Sports Notes

By Brent Harris

An All-American Season

Chris Healy wasn’t the only Little Giant athlete to earn the right to be called an All-American this season. Several Wabash sports performers have achieved one of the highest individual honors.

Senior track and field star Peter DeYoung earned All-American honors at the NCAA Division III Indoor Track and Field Championships with a fourth-place finish in the high jump. The senior, who owned the Wabash indoor record with a jump of 6’ 9”, cleared 6’ 9-3/4” at the championship meet at DePauw University to improve the mark while taking fourth place.

DeYoung and Healy joined three Little Giant football players who were honored earlier in the season. Ryan Short ’03, Nate Boulais ’03, and Jake Knott ’03 were all selected to the Hewlett-Packard All-American Team. Short earned First Team honors as a tight end for the second consecutive season, while Boulais grabbed a spot as a First Team linebacker for the first time. Knott was selected as the Third Team quarterback.


Record-Setting Performances

It will be a busy summer in the sports information changing several Wabash College records. In addition to Chris Healy’s new mark for wins in a season for the wrestling program with 48, Healy also set the mark for pins in a season, topping the previous record of 17 by one. He also broke the record for wins at 174 pounds with 48, as did teammates Phu Hong ’05 at 125 pounds with 23, and Adam Miller ’05 at 157 pounds with 29.

Senior Joe DesJean destroyed the Wabash basketball blocked shot record. The senior forward moved past Chris Whitfield ’88 and his previous record of 163 career rejections early in the season on the way to 190 career blocks. DesJean set the single-season record as a sophomore with 61 and equaled it his junior season.

The Wabash baseball team didn’t break the record for most wins in season this year, but certainly came close. Finishing with a mark of 22-15, the Little Giants became the third-winnings team in Wabash history. They also set three records as Jared Began ’06 hit 14 doubles to eclipse the mark of 13 set by Mike Mack ’04 one year ago. Shortstop Danny Schubert ’05 recorded 110 assists, becoming the first Wabash player to top 100 assists in a season. He was also part of an infield group that set the record for double plays in year, turning 37 twin killings this spring.


No Stranger to Winning

Charging across the football field in San Diego to celebrate the Tampa Bay Buccaneers' victory over Oakland in the Super Bowl was one man who Wabash fans saw do the same thing game after game for the Little Giants. Tampa Bay quarterbacks coach Stan Parrish also enjoyed a successful run as the head coach at Wabash in the late 70s and early 80s.

Parrish still holds the record for the best winning percentage by a head coach at Wabash, winning 42 of his 46 games at the helm of the Little Giant football program.

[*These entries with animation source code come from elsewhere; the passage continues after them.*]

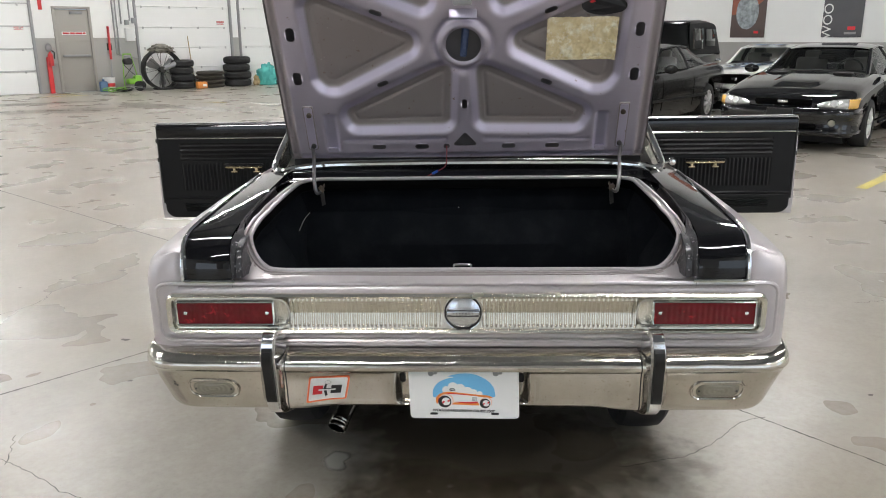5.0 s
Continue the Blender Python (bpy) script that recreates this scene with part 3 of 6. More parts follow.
soft_blot("scuff", (-0.47, 0.485), 0.06, 0.075, 20, DUSTY, 2)
# the last two patches paint in shade under the tail; the others are marks
for k, (c, rx, ry, turn, mt) in enumerate((
        ((-8.9, 14.3), 1.5, 0.8, 30, DAMP), ((-10.6, 16.0), 1.4, 0.6, 40, DAMP), ((-7.6, 15.6), 1.6, 0.5, -30, DAMP), ((-6.0, 14.8), 1.15, 0.30, -42, DUSTY), ((-5.15, 16.3), 0.6, 0.25, -25, DUSTY),
        ((-6.3, 16.5), 0.40, 0.22, -20, FADED_YELLOW), ((-11.45, 19.3), 0.5, 0.2, -15, FADED_YELLOW), ((-8.0, 16.35), 0.22, 0.18, 0, OILY), ((-9.27, 18.68), 0.25, 0.15, 0, OILY),
        ((-1.45, -0.05), 0.42, 0.20, -25, OILY), ((0.1, 0.62), 0.75, 0.55, 0, UNDER_CAR_SHADE), ((-0.1, 0.2), 0.5, 0.3, 10, UNDER_CAR_SHADE))):
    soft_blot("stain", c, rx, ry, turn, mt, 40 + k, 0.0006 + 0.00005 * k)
for k, (c, r) in enumerate((((-1.52, 1.12), 0.012), ((-2.32, 2.79), 0.02), ((-0.05, 0.335), 0.010), ((1.72, 1.1), 0.012), ((-0.12, 0.30), 0.008), ((-1.76, 1.6), 0.022))):
    on_floor(blot("speck", c, r, r * 0.7, CRACK, 20 + k, 0.0015))


def wall_poster(y, w, sheet, label):
    p = thing("wall_poster", label, "poster", ROOM @ pose(-0.02, y, 1.44) @ Matrix.Rotation(radians(-90), 4, "Z"), "wall posters")
    box_part("sheet", (w, 0.012, 1.6), (0, 0, 0.8), sheet, p)
    return p


p = wall_poster(-13.65 - 0.09, 0.92, POSTER_BROWN, "dark and orange framed poster with a silver machine")
slab_part("glow_print", [(-0.45, 0.55), (0.05, 0.62), (0.45, 0.95), (0.45, 1.59), (-0.45, 1.59)], lambda u, v, d: (u, -0.0065 - d, v), 0.0015, POSTER_WARM, p, "orange printed glow")
slab_part("picture", [(0.30 * math.cos(a) - 0.03, 0.42 * math.sin(a)) for a in (math.tau * k / 28 for k in range(28))], lambda u, v, d: (u, -0.009 - d, 0.62 + v), 0.004, POSTER_SILVER, p, "silver oval picture")
box_part("lettering_bar", (0.12, 0.004, 0.06), (0.24, -0.009, 0.13), INK_RED, p)
p = wall_poster(-13.65 - 2.40, 0.90, POSTER_DARK, "black framed poster with pale vertical lettering")
text_part("lettering", "WOO", 0.30, pose(-0.32, -0.0085, 0.36, 90, -90, 0), WHITE_PLASTIC, p)
box_part("lettering_bar", (0.17, 0.004, 0.075), (0.22, -0.009, 0.2), INK_RED, p)
box_part("lettering_bar", (0.26, 0.004, 0.05), (0.2, -0.009, 0.09), RAIL_GREY, p)


# ---- the coupe with its trunk open ----
CAR = pose(0.0055, 0.009, -0.052, 0.5, -0.7, 0.08)
car = thing("parked_coupe", "lilac silver vintage coupe with black panels, open trunk and open doors", "car", CAR)


def deck_z(y):
    """The height of the inner edge of the fender tops along the car."""
    return float(np.interp(y, [0.08, 0.15, 0.3, 0.5, 0.8, 0.95, 1.8], [1.0155, 1.0235, 1.038, 1.054, 1.068, 1.073, 1.068]))


def strip_z(y):
    """The height of the chrome strip along their outer edge."""
    return float(np.interp(y, [0.08, 0.15, 0.3, 0.5, 0.8, 0.95, 1.8], [1.0155, 1.0200, 1.0245, 1.027, 1.0285, 1.029, 1.028]))


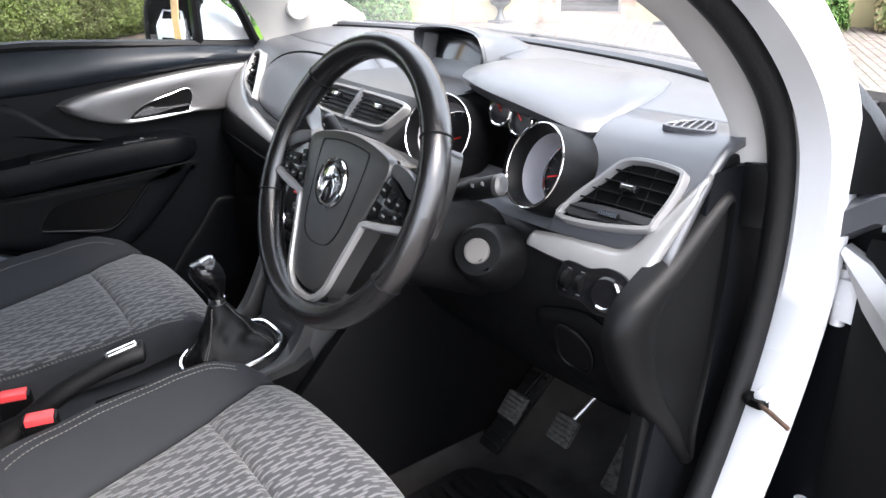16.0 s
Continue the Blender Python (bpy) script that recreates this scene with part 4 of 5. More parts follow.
seal_path = smooth_path([(-0.10, -0.765, 0.42), (-0.17, -0.765, 0.65), (-0.222, -0.765, 0.82), (-0.238, -0.765, 0.90), (-0.252, -0.765, 0.97), (-0.268, -0.765, 1.08), (-0.318, -0.765, 1.25), (-0.316, -0.757, 1.36), (-0.306, -0.745, 1.45), (-0.31, -0.69, 1.58)], 6)
part("door_seal", tube(seal_path, [0.023 if p.z < 1.05 else max(0.016, 0.023 - 0.05 * (p.z - 1.05)) for p in seal_path], 14), RUBBER, car, "black rubber door seal")
part("seal_lip", tube([p + Vector((0.006, -0.017, 0)) for p in seal_path], 0.006, 10), RUBBER, car)
part("seal_lip", tube([p + Vector((-0.012, -0.020, 0)) for p in seal_path], 0.006, 10), RUBBER, car)
# A-pillars
for s in (1, -1):
    y0 = lambda v: YC + s * v
    rings = []
    for p_in, p_out in (((0.708, 0.662, 1.088), (0.722, 0.694, 1.090)), ((0.690, 0.652, 1.15), (0.700, 0.692, 1.15)), ((0.655, 0.640, 1.205), (0.655, 0.688, 1.205)), ((0.58, 0.628, 1.272), (0.585, 0.678, 1.268)), ((0.42, 0.598, 1.372), (0.42, 0.650, 1.370)), ((0.27, 0.555, 1.455), (0.25, 0.61, 1.475))) if s < 0 else (((0.93, 0.585, 1.140), (0.665, 0.640, 1.115)), ((0.86, 0.580, 1.185), (0.645, 0.640, 1.165)), ((0.74, 0.568, 1.265), (0.59, 0.630, 1.245)), ((0.60, 0.555, 1.355), (0.50, 0.610, 1.335)), ((0.45, 0.545, 1.445), (0.36, 0.590, 1.425)), ((0.34, 0.54, 1.51), (0.24, 0.575, 1.49))):
        a, b = Vector((p_in[0], y0(p_in[1]), p_in[2])), Vector((p_out[0], y0(p_out[1]), p_out[2]))
        out = Vector((0.02, s * 0.05, 0.02))
        bulge = Vector((-0.012, -s * 0.012, -0.004))
        rings.append([a + out, a, a.lerp(b, 0.3) + bulge, a.lerp(b, 0.65) + bulge, b, b + out])
    part("a_pillar_trim", loft(rings), PILLAR, car, "pale grey windscreen pillar trim")
part("pillar_foot", loft([[Vector((x0, -0.668, z)), Vector((x0 - 0.004, -0.690, z)), Vector((x0 + 0.004, -0.712, z)), Vector((x0 + 0.05, -0.712, z)), Vector((x0 + 0.05, -0.668, z))] for z, x0 in ((1.010, 0.704), (1.036, 0.705), (1.040, 0.703), (1.086, 0.701), (1.092, 0.706))]), DARK, car, "black cover at the foot of the pillar")
m = basis((0.735, YC + 0.588, 1.195), (0.93, -0.2, -0.3), (-0.4, 0.1, 0.9))
part("tweeter_grille", tube([m @ Vector((0, 0, z)) for z in (-0.01, 0.008, 0.011, 0.0112)], [0.030, 0.029, 0.026, 0.006], 32), PILLAR, car, "round pale tweeter grille")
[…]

He joined the Wabash staff as an assistant in 1977, helping the Wabash football team to reach the Amos Alonzo Stagg Bowl to play for the Division III National Championship.

He took over the Wabash program as the head coach the next season, leading the Little Giants from 1978-1982 and earning himself a place in the Wabash Athletic Hall of Fame. He left Wabash in 1983 to return to Purdue University as a quarterbacks coach. He left the Boilermakers in 1984 to take over the reins at Marshall, and was head coach at Kansas State and an assistant at Rutgers before moving to the University of Michigan. He served under Lloyd Carr at Michigan as the quarterbacks coach, working with current NFL quarterbacks Brian Griese and Tom Brady. He left the Michigan program shortly before receiving a call from new Tampa Bay Buccaneers head coach Jon Gruden, who asked Stan to join his staff in Tampa Bay as the Buccaneers' quarterback coach.

“I would be lying if I said that being a part of a Super Bowl championship team wasn’t a highlight in my career,” says Parrish. “But I still remember each of those victories at Wabash. That was the starting point in my career. I learned a lot from years at Wabash. I think it taught me what it takes to be a success in football. I learned the amount of hard work it takes to reach this level, no matter where you are.”

Parrish is not the first Wabash player to experience the Super Bowl firsthand. Wabash Hall of Famer Pete Metzelaars '82 caught a touchdown pass in Super Bowl XXVI while playing tight end for the Buffalo Bills. Metzelaars was part of the Bills' squads that played in four consecutive Super Bowls.

Jon Gruden, head coach of the Buccaneers, also has a connection to Wabash. A graduate of the University of Dayton, played one series on offense and was the holder on a 37-yard field goal attempt in Dayton's 51-6 victory over the Little Giants on October 26, 1985 in Dayton, Ohio.

Gruden finished the day with four carries for 33 yards, including a 12-yard touchdown run in the fourth quarter that gave the Flyers a 44-6 lead. He also completed a pass as the holder on a blocked extra point, but the receiver could not get back to the original line of scrimmage. The pass went for a 14-yard loss, the only completion of the contest for future NFL coach.